Sabine Goerke-Shrode

This is the final installation in my series based on the recollections of pioneer women who arrived in California in the late 1840s.  The San Francisco Chronicle gathered their histories and published them on Sept. 9, 1900, in commemoration of California’s 50th anniversary.

This article was preceded on Aug. 12 by a notice in the San Francisco Examiner, asking, “Why no provision had been made for the pioneer mothers in the celebration of California’s Golden Jubilee?”

A few days later, three ladies called on Mrs. Noble Martin of Berkeley, widow of former Sen. Martin, with a proposal to found a woman’s pioneer society.

Mrs. Martin then inserted a notice in Examiner, calling a meeting for Aug. 28. This time, six ladies responded and The Association of Pioneer Women of California was born, the first pioneer women’s society in California.

Mrs.

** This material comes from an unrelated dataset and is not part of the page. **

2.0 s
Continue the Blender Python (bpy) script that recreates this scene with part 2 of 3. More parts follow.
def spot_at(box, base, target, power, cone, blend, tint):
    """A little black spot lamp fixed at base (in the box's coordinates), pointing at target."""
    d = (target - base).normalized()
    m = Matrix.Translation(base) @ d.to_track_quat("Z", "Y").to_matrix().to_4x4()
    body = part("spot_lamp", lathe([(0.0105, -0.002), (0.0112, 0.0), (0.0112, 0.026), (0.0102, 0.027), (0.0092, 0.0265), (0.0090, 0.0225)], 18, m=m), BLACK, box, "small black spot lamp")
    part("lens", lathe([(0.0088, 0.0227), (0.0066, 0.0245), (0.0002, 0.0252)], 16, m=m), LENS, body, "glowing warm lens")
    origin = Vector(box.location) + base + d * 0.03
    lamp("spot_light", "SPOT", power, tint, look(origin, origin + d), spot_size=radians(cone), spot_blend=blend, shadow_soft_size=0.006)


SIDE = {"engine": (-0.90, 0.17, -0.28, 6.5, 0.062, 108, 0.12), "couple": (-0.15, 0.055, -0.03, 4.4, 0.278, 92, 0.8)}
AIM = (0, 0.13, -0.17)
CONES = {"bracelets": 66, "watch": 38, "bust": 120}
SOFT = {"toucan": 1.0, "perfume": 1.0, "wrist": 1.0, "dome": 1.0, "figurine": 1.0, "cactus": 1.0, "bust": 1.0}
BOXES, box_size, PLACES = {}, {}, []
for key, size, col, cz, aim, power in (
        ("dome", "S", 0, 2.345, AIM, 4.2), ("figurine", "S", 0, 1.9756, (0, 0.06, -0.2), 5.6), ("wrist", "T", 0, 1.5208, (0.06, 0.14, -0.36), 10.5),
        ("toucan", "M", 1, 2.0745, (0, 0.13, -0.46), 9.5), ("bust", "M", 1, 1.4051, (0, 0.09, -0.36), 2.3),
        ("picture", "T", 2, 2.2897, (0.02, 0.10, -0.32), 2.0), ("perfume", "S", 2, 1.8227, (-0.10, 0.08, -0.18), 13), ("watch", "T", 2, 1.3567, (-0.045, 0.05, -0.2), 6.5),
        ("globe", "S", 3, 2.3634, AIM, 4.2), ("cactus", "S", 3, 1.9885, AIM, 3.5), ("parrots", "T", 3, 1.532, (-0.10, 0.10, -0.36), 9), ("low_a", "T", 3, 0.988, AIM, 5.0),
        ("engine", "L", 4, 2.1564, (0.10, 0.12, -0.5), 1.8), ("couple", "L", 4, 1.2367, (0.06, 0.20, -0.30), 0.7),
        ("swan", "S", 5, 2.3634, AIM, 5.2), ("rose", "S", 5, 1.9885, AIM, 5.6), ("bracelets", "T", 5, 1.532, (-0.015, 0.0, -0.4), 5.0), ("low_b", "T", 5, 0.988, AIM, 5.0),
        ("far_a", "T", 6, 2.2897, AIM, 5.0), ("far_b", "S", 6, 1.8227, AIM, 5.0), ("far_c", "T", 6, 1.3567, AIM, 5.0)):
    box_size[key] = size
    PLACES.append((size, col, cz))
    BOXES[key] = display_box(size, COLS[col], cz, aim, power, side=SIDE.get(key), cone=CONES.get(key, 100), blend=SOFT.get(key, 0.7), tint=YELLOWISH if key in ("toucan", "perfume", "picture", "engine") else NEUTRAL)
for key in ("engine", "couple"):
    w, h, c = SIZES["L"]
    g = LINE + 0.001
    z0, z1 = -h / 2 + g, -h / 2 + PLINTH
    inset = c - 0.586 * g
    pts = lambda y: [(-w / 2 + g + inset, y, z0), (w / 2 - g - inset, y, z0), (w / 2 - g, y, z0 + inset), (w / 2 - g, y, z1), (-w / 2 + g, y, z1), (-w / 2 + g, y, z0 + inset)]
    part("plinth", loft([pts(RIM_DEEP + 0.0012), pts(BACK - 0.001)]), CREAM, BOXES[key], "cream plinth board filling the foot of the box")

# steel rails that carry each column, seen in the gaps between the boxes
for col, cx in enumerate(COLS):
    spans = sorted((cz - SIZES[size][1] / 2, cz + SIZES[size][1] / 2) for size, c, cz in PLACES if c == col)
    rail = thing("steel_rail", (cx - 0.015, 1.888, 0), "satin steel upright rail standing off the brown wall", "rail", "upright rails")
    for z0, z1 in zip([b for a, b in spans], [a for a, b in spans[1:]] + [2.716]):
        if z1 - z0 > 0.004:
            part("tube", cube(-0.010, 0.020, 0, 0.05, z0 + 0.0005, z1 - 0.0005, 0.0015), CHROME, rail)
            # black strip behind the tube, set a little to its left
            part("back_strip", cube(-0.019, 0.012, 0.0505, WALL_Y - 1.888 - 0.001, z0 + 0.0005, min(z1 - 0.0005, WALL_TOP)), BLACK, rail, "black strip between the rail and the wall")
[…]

Martin, whose first name is never mentioned in the sources, was the former Miss Weare of Independence.

A pioneer woman herself, she arrived at Sutter’s Fort with her family on Nov. 20, 1849. She was 15.

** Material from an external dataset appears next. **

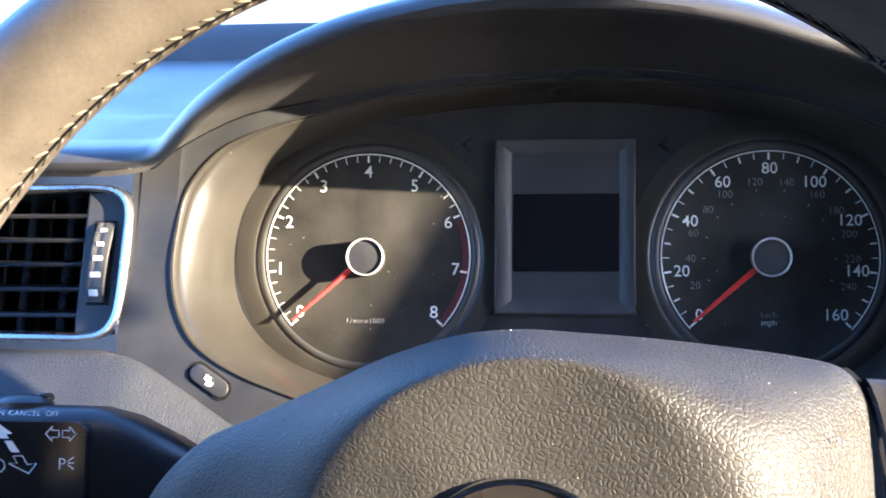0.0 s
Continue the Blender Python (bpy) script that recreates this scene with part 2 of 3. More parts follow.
# the seam under the hood, then the front edge of the hood, from the driver's door to the middle of the car
SEAM = [(-520, -46, 34), (-330, -46, 34), (-240, -45, 34), (-208, -44, 34.3), (-189, -43, 37.5), (-178, -42, 46), (-161, -40, 56), (-143, -38.7, 63.5), (-118, -37.5, 68.5), (-86, -36, 74.5), (-45, -34.5, 80.5),
        (1, -34, 83), (40, -34.5, 81.8), (70, -35.5, 77), (98, -36.5, 71.8), (122, -38, 65.5), (146, -40, 57), (163, -42, 50), (180, -44, 42), (202, -45, 35), (330, -46, 32), (520, -46, 32)]
EDGE = [(-520, -58, 35), (-330, -58, 35), (-240, -58, 35), (-208, -57, 35), (-190, -57, 35.8), (-176, -62, 38.5), (-161, -76, 46.5), (-146, -86, 56), (-121, -96, 69), (-88, -102, 81), (-45, -104, 90),
        (1, -104, 92), (40, -103, 89), (70, -101, 83.3), (99, -98, 75), (121, -95, 69), (146, -88, 64), (163, -78, 58), (180, -64, 48), (202, -57, 38), (330, -58, 34), (520, -58, 34)]
NH = 200
seam = spline(SEAM, NH)
edge = spline(EDGE, NH)
ups = []
for i in range(NH):
    t = edge[min(i + 1, NH - 1)] - edge[max(i - 1, 0)]
    ups.append(Vector((-t.z, 0, t.x)).normalized())

# trim panel round the bezel: from the lip out to the seam above, to the lower seam below
LOW = [(-520, -46), (-330, -46), (-252, -46), (-214, -46), (-199, -46.8), (-185, -50.5), (-163, -63.5), (-143, -76), (-118, -90), (-60, -104), (0, -108), (60, -104),
       (118, -93), (150, -77), (170, -65), (183, -57), (196, -50), (214, -48), (330, -48), (520, -48)]
low = spline([(x, panel_y(z), z) for x, z in LOW], 160)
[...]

Although she does not specifically mention it, the Weare family was drawn here by the discovery of gold the previous year.

“We were just six months to the day crossing the plains,” recalled Mrs. Martin. “Our destination was Sutter’s Fort, . Mike McClelland, who was also from Independence, kept the hotel at Sutter’s Fort and was a family connection of ours.”

Their train took the old Santa Fe trail. Despite passing through Indian territories, they had an uneventful trip.

“As I remember it, our long journey was a continuous pleasure trip,” she said. “When we arrived at Sutter’s Fort the whole inclosure [sic] was a human beehive, just swarming with people, and there were people in the little rooms all about the court, and soldiers, perhaps twenty of them.”

November and December 1849 proved unusually wet, with up to 36 inches of rain falling. Mrs. Martin’s mentioned her experiences in flooded Sacramento in passing, before the family went on to the gold fields.

“After a few days’ entertainment the women of our party moved over to Sacramento. I remember going down J Street in a flat-bottom boat. We all camped out. I suppose there were 200 or 300 women in Sacramento at that time.”

Vacaville founding mother Luzena Stanley Wilson also was in Sacramento at that time, but only remembered one or two women.

“From Sacramento we went up the river by boat to Marysville, and later to Bidwell’s Bar, and to each of the other new mining camps as they were formed.

“I sluiced many and many a day. One member of our party picked up a $400 nugget on the Honecut.”

Mrs. Martin’s experiences parallel those of Wilson. Both women quickly realized that providing services could be as profitable as searching for gold.

“There were no bakeshops in those early days, and I made many an apple pie, just of common dried apples, and sold them for a dollar apiece. The women helped in that way to support the families, for mining was not always a certain means of livelihood.”

The San Francisco Chronicle also mentioned other pioneer women but did not provide much information. Of local interest is “Mrs. Mary J. Martin Hall of Fairfield, Solano county. Mrs. Hall is a pioneer of 1849, having left Missouri on May 1st of that year. It is wonderful how many pioneers Missouri furnished. They had pushed west twice before, and the fever still strong in their blood, came west across the desert and the mighty mountains to make their homes beside the Pacific waters.

“It was November 4, 1849, when Mrs. Hall landed in the mining town of Ophir on the Feather river. She lived there until the fall of 1850, and, as a little girl, panned out $75 in gold. For fifty years she has lived in Solano county “

The Chronicle concluded by honoring these pioneer women with the closing remarks: “Most of these women are widows, but their step is firm and elastic, their hair white but abundant, and their memories clear and untarnished. Cornelia, the mother of the Gracchi, was not more honored than they shall be, for these are the matrons of the commonwealth.”